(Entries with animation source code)
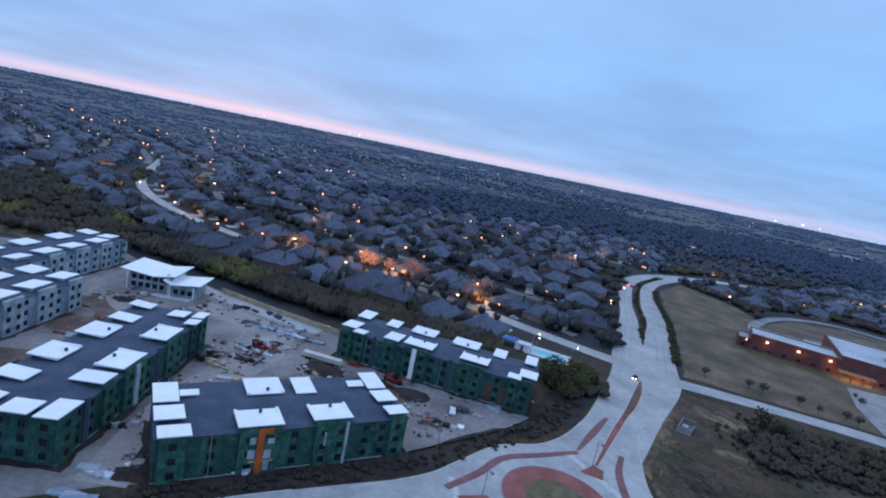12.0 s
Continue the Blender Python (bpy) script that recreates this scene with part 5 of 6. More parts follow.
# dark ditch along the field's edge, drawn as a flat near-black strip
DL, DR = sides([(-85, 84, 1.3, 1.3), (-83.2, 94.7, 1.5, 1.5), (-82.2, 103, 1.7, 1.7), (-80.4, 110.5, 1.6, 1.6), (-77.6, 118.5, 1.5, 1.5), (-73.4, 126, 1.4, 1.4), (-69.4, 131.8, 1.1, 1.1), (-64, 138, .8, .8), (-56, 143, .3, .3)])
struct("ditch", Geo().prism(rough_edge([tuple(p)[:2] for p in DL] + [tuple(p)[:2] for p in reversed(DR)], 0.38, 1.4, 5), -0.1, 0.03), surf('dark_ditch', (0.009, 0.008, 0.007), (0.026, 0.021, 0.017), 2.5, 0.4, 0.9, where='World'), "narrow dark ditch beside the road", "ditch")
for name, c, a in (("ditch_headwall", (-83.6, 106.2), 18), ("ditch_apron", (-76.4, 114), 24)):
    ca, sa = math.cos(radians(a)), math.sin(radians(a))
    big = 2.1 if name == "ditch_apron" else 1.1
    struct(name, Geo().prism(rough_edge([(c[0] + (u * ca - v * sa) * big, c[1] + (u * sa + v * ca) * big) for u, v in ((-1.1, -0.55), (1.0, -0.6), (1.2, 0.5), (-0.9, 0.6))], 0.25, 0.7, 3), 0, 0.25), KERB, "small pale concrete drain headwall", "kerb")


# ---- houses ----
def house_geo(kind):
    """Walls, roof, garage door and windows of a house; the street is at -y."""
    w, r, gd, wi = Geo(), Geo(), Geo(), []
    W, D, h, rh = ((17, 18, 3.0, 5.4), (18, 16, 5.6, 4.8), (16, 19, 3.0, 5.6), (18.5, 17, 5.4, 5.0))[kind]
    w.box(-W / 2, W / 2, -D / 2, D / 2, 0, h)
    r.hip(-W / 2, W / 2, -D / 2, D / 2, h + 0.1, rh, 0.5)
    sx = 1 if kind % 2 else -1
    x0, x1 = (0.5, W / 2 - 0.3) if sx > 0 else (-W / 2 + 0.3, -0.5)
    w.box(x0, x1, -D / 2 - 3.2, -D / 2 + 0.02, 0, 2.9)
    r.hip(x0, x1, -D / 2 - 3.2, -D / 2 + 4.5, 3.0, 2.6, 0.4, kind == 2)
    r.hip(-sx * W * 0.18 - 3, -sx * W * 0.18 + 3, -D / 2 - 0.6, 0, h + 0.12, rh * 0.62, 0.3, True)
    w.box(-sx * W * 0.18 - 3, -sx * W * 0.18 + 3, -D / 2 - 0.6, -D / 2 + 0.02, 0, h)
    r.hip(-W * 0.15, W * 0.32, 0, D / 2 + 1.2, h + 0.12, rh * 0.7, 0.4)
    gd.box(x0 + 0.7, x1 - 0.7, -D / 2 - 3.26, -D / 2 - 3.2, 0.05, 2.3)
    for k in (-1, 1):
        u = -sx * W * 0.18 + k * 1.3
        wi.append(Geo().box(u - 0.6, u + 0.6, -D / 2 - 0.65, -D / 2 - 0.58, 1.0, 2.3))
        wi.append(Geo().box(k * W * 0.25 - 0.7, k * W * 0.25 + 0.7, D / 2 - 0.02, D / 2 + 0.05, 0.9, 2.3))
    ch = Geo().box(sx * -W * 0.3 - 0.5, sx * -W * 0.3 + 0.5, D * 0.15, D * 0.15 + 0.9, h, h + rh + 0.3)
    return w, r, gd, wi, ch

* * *

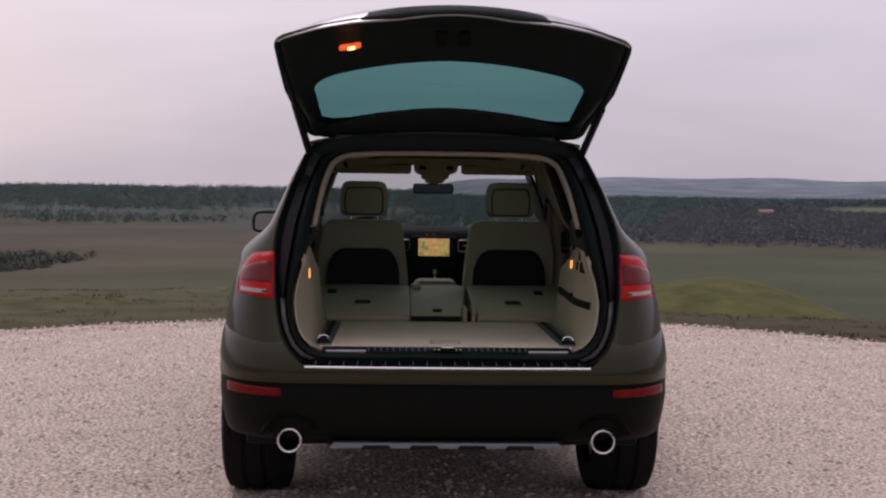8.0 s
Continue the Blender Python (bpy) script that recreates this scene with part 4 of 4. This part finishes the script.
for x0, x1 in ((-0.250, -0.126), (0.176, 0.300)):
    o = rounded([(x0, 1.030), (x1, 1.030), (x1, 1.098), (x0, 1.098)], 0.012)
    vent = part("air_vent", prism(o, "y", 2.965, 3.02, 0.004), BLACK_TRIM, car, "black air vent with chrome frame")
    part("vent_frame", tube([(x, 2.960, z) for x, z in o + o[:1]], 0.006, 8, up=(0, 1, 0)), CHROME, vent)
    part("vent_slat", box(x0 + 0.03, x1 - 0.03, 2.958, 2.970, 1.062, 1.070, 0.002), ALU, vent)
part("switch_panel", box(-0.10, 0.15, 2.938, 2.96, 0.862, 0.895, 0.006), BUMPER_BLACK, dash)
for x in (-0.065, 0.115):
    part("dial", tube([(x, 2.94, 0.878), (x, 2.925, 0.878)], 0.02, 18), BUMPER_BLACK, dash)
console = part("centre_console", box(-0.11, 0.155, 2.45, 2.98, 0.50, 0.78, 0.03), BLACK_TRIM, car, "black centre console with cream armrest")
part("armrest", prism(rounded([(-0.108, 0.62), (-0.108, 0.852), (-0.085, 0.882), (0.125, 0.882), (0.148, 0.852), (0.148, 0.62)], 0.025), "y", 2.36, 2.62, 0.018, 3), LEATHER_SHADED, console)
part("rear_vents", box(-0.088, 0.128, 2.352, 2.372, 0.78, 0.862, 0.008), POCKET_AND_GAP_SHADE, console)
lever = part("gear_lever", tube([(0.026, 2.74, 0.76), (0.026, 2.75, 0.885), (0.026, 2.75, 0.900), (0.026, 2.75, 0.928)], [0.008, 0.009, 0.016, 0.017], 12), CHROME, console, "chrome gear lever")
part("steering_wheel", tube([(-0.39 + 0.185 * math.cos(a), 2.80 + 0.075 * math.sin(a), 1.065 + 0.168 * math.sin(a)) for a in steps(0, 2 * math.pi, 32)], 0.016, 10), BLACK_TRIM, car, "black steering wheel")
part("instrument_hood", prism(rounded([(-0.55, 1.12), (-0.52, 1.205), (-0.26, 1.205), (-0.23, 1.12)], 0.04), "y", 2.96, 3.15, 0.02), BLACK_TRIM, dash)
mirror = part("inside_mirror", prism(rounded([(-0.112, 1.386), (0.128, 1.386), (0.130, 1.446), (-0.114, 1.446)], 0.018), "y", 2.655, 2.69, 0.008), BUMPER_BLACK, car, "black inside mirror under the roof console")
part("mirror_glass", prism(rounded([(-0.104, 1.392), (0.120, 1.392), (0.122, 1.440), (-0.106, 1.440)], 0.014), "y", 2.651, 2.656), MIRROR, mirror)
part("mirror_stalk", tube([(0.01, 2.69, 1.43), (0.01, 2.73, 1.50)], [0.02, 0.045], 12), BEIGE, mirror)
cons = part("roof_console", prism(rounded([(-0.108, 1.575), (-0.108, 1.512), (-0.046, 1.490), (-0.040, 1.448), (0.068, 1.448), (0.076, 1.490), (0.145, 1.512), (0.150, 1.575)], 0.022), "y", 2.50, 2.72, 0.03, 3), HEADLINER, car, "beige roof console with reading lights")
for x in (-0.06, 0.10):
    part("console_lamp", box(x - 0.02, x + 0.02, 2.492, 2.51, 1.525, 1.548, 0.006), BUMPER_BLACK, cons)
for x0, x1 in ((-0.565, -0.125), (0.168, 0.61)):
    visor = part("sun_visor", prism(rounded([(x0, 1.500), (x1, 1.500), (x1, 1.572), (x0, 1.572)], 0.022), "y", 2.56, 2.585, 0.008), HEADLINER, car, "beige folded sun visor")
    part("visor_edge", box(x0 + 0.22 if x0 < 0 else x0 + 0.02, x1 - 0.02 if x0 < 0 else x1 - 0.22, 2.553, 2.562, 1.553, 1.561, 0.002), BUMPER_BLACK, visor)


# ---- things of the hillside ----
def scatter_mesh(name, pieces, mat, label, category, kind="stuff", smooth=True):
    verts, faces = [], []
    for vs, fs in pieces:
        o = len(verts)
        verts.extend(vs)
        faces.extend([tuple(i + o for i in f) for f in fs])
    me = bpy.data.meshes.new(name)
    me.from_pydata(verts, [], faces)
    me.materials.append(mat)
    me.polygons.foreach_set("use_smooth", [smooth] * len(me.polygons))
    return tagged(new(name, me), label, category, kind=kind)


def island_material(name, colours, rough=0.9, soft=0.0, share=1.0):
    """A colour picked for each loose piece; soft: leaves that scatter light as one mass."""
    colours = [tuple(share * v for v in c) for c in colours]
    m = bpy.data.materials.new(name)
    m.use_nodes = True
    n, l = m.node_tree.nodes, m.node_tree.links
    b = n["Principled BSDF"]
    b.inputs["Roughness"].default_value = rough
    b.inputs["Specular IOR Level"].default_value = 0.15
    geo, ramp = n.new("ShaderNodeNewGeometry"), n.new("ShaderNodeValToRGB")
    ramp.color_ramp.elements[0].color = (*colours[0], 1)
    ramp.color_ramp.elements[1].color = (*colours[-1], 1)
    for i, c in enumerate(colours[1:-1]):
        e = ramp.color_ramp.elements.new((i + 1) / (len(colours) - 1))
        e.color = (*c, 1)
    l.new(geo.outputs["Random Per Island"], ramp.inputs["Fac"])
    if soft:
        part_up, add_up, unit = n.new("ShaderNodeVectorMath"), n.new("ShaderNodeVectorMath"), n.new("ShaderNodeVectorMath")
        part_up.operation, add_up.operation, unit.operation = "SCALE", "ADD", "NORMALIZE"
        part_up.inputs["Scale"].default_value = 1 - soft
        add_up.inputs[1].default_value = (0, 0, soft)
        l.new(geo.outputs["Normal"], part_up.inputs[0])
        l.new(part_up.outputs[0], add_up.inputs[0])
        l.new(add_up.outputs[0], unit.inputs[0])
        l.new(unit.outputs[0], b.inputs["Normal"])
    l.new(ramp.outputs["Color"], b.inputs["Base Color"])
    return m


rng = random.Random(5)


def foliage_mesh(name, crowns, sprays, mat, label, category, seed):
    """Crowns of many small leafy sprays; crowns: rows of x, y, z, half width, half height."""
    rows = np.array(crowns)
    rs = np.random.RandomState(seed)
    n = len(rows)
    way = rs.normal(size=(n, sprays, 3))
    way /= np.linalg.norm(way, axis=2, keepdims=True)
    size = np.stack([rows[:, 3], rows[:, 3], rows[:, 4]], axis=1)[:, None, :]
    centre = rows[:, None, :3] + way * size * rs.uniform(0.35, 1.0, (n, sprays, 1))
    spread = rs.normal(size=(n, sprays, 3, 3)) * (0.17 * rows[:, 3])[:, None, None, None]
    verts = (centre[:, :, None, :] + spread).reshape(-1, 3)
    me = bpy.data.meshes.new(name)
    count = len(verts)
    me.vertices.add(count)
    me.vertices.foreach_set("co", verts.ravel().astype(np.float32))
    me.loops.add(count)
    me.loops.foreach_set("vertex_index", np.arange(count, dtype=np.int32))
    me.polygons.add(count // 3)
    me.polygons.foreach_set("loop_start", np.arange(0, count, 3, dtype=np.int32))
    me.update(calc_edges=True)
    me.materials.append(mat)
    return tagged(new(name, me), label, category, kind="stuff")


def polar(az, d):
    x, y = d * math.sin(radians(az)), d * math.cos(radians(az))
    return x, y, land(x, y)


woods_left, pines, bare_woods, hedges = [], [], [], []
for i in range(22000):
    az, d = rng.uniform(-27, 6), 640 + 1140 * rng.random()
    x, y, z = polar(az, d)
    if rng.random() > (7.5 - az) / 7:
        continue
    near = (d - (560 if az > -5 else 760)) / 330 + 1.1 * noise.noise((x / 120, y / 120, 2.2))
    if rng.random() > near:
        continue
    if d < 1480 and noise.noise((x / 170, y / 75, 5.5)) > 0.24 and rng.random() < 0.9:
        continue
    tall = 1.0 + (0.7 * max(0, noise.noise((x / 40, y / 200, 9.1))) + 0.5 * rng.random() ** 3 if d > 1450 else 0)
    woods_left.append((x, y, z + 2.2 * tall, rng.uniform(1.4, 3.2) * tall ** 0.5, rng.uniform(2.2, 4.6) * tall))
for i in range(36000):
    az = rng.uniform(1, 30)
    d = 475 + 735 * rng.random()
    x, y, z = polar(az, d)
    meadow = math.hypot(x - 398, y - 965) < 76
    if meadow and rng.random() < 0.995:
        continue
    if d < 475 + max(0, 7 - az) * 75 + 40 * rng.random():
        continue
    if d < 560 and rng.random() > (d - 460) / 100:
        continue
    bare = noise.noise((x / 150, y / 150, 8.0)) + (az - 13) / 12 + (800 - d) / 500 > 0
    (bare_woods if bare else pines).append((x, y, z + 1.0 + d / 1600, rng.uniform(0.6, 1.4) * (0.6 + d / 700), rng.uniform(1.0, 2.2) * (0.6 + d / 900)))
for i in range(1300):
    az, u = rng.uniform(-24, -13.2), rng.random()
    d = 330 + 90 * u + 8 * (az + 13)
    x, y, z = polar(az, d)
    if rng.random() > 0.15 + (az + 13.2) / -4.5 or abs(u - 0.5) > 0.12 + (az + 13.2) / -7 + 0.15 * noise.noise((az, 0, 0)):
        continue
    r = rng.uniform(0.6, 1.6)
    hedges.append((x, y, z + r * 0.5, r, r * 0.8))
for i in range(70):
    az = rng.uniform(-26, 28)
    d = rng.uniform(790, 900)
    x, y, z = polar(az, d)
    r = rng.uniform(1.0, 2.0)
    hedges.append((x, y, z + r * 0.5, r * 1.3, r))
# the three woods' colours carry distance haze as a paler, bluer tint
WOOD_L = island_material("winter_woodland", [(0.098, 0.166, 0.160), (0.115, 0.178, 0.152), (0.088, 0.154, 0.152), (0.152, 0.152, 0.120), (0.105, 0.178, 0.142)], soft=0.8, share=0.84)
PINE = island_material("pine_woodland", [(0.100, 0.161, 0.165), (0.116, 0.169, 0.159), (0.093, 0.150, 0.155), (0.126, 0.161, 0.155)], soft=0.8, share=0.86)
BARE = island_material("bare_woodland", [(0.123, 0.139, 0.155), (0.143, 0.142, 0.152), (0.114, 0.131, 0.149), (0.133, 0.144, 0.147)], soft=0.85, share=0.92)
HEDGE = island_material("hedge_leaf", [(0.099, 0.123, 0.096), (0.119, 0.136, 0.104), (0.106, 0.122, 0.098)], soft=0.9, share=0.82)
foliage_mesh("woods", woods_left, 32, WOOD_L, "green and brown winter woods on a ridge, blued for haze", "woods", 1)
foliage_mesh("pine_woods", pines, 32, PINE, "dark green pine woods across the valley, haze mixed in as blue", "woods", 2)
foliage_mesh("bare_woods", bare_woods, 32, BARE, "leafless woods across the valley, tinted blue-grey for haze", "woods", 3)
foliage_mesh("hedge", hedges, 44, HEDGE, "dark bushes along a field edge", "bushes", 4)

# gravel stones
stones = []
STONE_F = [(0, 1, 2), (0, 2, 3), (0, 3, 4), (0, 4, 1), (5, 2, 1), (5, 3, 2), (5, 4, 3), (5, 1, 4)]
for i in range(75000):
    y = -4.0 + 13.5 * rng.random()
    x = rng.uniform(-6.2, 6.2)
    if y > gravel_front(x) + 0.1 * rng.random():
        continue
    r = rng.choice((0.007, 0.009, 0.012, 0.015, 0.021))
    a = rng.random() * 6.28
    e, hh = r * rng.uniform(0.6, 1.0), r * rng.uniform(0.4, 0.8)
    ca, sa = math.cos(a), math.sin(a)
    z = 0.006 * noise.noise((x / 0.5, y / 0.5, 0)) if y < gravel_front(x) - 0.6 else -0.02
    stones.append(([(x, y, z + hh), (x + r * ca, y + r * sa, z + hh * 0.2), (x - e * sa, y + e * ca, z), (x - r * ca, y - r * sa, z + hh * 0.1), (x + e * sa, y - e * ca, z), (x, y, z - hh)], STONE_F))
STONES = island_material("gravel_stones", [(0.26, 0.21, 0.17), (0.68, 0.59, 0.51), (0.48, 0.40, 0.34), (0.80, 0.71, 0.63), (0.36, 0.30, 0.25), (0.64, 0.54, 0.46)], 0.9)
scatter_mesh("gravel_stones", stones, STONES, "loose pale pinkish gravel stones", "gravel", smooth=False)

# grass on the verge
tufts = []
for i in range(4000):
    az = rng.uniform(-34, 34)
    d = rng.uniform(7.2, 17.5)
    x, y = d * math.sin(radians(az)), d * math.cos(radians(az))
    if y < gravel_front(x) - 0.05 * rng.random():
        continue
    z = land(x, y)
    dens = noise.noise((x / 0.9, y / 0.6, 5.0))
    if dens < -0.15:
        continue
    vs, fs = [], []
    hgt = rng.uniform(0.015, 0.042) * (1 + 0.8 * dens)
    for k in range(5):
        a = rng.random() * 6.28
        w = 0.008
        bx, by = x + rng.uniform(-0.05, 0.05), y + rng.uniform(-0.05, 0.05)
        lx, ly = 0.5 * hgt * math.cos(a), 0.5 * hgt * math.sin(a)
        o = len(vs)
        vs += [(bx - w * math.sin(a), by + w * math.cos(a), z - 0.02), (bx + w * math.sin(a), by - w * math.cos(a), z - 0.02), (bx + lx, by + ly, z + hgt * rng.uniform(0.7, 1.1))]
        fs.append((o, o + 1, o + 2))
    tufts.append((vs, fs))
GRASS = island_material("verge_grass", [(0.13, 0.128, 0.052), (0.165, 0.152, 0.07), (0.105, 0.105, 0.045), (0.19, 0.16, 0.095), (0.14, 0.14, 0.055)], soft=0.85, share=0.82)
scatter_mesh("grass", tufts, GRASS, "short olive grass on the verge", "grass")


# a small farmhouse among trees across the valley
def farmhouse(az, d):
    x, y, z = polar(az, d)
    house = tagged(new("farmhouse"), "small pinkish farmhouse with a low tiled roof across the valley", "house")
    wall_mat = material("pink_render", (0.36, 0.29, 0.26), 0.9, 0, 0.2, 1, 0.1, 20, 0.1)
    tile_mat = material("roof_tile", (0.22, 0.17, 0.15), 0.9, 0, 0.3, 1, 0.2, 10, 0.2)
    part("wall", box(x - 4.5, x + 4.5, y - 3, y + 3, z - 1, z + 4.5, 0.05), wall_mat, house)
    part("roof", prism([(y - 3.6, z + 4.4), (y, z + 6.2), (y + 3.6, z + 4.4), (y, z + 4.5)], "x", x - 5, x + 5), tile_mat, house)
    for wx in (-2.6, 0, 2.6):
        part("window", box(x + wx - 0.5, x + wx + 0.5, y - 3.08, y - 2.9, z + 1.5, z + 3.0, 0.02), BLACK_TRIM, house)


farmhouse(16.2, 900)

* WHAT YOU WILL DO: Your task is to output exactly the lines from the one with "More parts follow." through the one with "struct(name, Geo().prism(rough_edge([(c[0] +", counting both ends.

* EXPECTED ANSWER:
Continue the Blender Python (bpy) script that recreates this scene with part 5 of 6. More parts follow.
# dark ditch along the field's edge, drawn as a flat near-black strip
DL, DR = sides([(-85, 84, 1.3, 1.3), (-83.2, 94.7, 1.5, 1.5), (-82.2, 103, 1.7, 1.7), (-80.4, 110.5, 1.6, 1.6), (-77.6, 118.5, 1.5, 1.5), (-73.4, 126, 1.4, 1.4), (-69.4, 131.8, 1.1, 1.1), (-64, 138, .8, .8), (-56, 143, .3, .3)])
struct("ditch", Geo().prism(rough_edge([tuple(p)[:2] for p in DL] + [tuple(p)[:2] for p in reversed(DR)], 0.38, 1.4, 5), -0.1, 0.03), surf('dark_ditch', (0.009, 0.008, 0.007), (0.026, 0.021, 0.017), 2.5, 0.4, 0.9, where='World'), "narrow dark ditch beside the road", "ditch")
for name, c, a in (("ditch_headwall", (-83.6, 106.2), 18), ("ditch_apron", (-76.4, 114), 24)):
    ca, sa = math.cos(radians(a)), math.sin(radians(a))
    big = 2.1 if name == "ditch_apron" else 1.1
    struct(name, Geo().prism(rough_edge([(c[0] + (u * ca - v * sa) * big, c[1] + (u * sa + v * ca) * big) for u, v in ((-1.1, -0.55), (1.0, -0.6), (1.2, 0.5), (-0.9, 0.6))], 0.25, 0.7, 3), 0, 0.25), KERB, "small pale concrete drain headwall", "kerb")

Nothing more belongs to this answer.